In the context of data centers, the challenge goes well beyond backup power. It includes the concentration of workloads, dependence on stable power and connectivity, exposure to climate risks, and the ability to recover from physical or geopolitical shocks.
At the same time, he cautions that this is not a broad market reset. The impact remains largely confined to areas such as political violence and war risk coverage. “Rates have not materially shifted, and construction activity is continuing,” he says. “However, the longer this uncertainty persists, the more likely it is that some projects will face delays linked to shipping disruptions, even as power supply remains broadly stable.”
“The sector has not stalled,” Bhatnagar adds, “but resilience has become more strategically important as the region scales up major data center and AI infrastructure projects. Operators should be proactively reviewing business continuity and contingency plans.”

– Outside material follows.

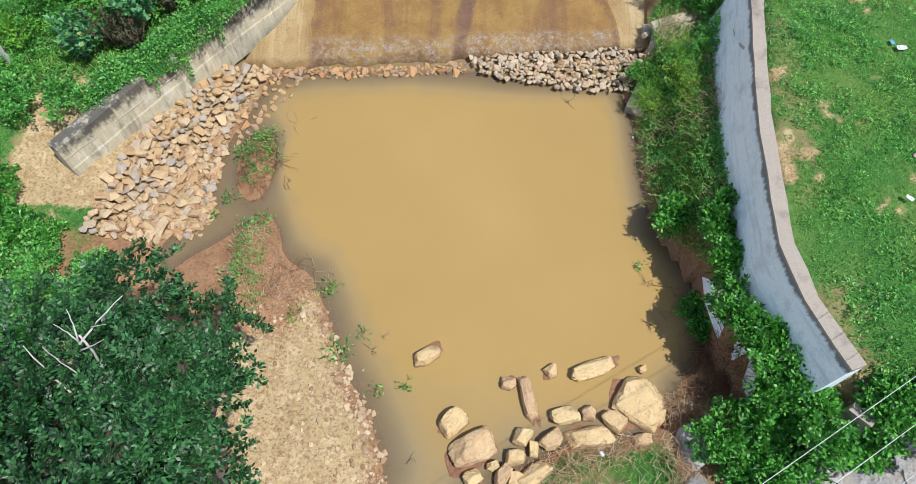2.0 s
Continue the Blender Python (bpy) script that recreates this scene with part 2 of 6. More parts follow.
    c = k.mix(k.ramp(k.calc("ADD", k.attr("wear", 2), k.calc("MULTIPLY", edge, 1.5)), 0.30, 0.74, 0.0, 0.8), c, dark)
    speck = k.noise(23.0, 6.0, 0.85)
    c = k.mix(k.ramp(speck, 0.54, 0.62, 0.0, 0.6), c, (0.085, 0.05, 0.03))
    c = k.mix(k.ramp(speck, 0.43, 0.35, 0.0, 0.45), c, (0.50, 0.40, 0.26))
    k.color(c)
    return k.bump(k.calc("ADD", fine, k.calc("MULTIPLY", mid, 0.6)), 0.7, 0.03).m


def mat_wall(name, base, stain, amount=0.5, streak=True, rough=0.85, band=False, rust=None, mould=None, brushed=False):
    """Old plaster or concrete with rain streaks and dark stains."""
    k = Mat(name, rough, 0.0, 0.25)
    fine = k.noise(22.0, 6.0, 0.7)
    mid = k.noise(1.7, 6.0, 0.65)
    c = k.mix(k.ramp(fine, 0.3, 0.7), tuple(v * 0.86 for v in base), tuple(min(1, v * 1.1) for v in base))
    if streak:
        along = (0.7, 0.7, 9.0) if brushed else (4.0, 4.0, 0.5)
        run = k.noise(1.0, 5.0, 0.65, k.stretch(*along), 0.3)
        c = k.mix(k.ramp(run, 0.5, 0.72, 0.0, amount), c, stain)
        thin = k.noise(1.0, 6.0, 0.75, k.stretch(*((1.3, 1.3, 16.0) if brushed else (9.0, 9.0, 0.9))), 0.3)
        c = k.mix(k.ramp(thin, 0.53, 0.66, 0.0, 0.6), c, tuple(min(0.85, v * 1.4) for v in base))
        c = k.mix(k.ramp(thin, 0.42, 0.32, 0.0, amount), c, stain)
    c = k.mix(k.ramp(mid, 0.52, 0.7, 0.0, amount), c, stain)
    if rust:
        xyz = k.node("ShaderNodeSeparateXYZ")
        k.link(k.co, xyz.inputs[0])
        off = k.calc("ABSOLUTE", k.calc("SUBTRACT", xyz.outputs[1], rust[0]))
        bar = k.calc("ADD", k.ramp(off, rust[1], rust[1] * 0.4), k.calc("MULTIPLY", k.calc("SUBTRACT", k.noise(1.0, 5.0, 0.7, k.stretch(6.0, 6.0, 0.5)), 0.5), 1.6))
        c = k.mix(k.ramp(bar, 0.5, 0.8, 0.0, 0.85), c, (0.30, 0.155, 0.05))
    if mould:
        xyz = k.node("ShaderNodeSeparateXYZ")
        k.link(k.co, xyz.inputs[0])
        damp = k.calc("ADD", k.ramp(xyz.outputs[2], mould - 0.3, mould), k.calc("MULTIPLY", k.calc("SUBTRACT", k.noise(1.0, 6.0, 0.75, k.stretch(3.0, 3.0, 0.6)), 0.5), 1.4))
        c = k.mix(k.ramp(damp, 0.6, 0.85, 0.0, 0.9), c, tuple(v * 0.3 for v in stain))
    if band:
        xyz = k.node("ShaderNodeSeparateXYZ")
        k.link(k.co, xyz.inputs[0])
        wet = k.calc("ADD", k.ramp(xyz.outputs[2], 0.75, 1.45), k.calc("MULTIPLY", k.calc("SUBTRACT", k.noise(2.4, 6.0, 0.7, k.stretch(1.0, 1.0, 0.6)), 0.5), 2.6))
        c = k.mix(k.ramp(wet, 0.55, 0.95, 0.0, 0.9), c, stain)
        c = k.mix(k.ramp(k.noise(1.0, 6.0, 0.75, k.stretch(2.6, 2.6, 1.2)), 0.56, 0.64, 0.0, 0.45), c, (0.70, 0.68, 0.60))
    k.color(c)
    return k.bump(fine, 0.6, 0.02).m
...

Beyond infrastructure, insurers are also recalibrating risk with greater precision. Rather than treating marine risk as static, they are assessing it more granularly by route, voyage, cargo type, aggregation, and duration.
“The commercial effect is higher transport costs across the value chain, from shipowners and charterers through to cargo owners,” he says. For businesses, this means resilience will increasingly depend on looking beyond tier-one suppliers and responding quickly to logistical shifts, as pressure builds on warehousing and onward transport. Inventory buffers and supply chain visibility are becoming critical.
FUTURE ALIGNMENTÂ
As global disruptions continue to test the boundaries of force majeure clauses, businesses and insurers are reassessing what truly qualifies as “unforeseeable disruption.”
“Force majeure is a contractual mechanism and does not, in itself, necessarily trigger insurance coverage,” Bhatnagar explains. “The key questions are whether performance was genuinely prevented, whether notice and mitigation obligations were met, and what the underlying contract permits.”
For insurers, particularly in political risk, structured credit, and non-payment scenarios, contract wording has become increasingly critical. It determines whether a loss has crystallized, been deferred, or simply shifted over time. As a result, discussions are becoming more disciplined, even as they remain highly fact-specific.
Looking ahead, Bhatnagar points to a growing category of “unpriced risks” that are likely to shape the next one to two years. He groups these into three broad areas.
The first includes risks for which insurance solutions already exist, but which businesses choose not to cover, making them immediately controllable. Political violence insurance for war-related scenarios, when taken with adequate limits, is one example.
The second relates to contingency planning. While this enables organizations to adapt during disruptions, complacency often leads to inaction, making these risks controllable but frequently overlooked.
The third category is more complex. It involves outsized disruptions to business operations caused by shocks to the wider commercial ecosystem, risks that are inherently difficult to predict, control, or price.
“These are the risks that tend to emerge indirectly,” Bhatnagar says, “and that is exactly why boards should be paying attention now.”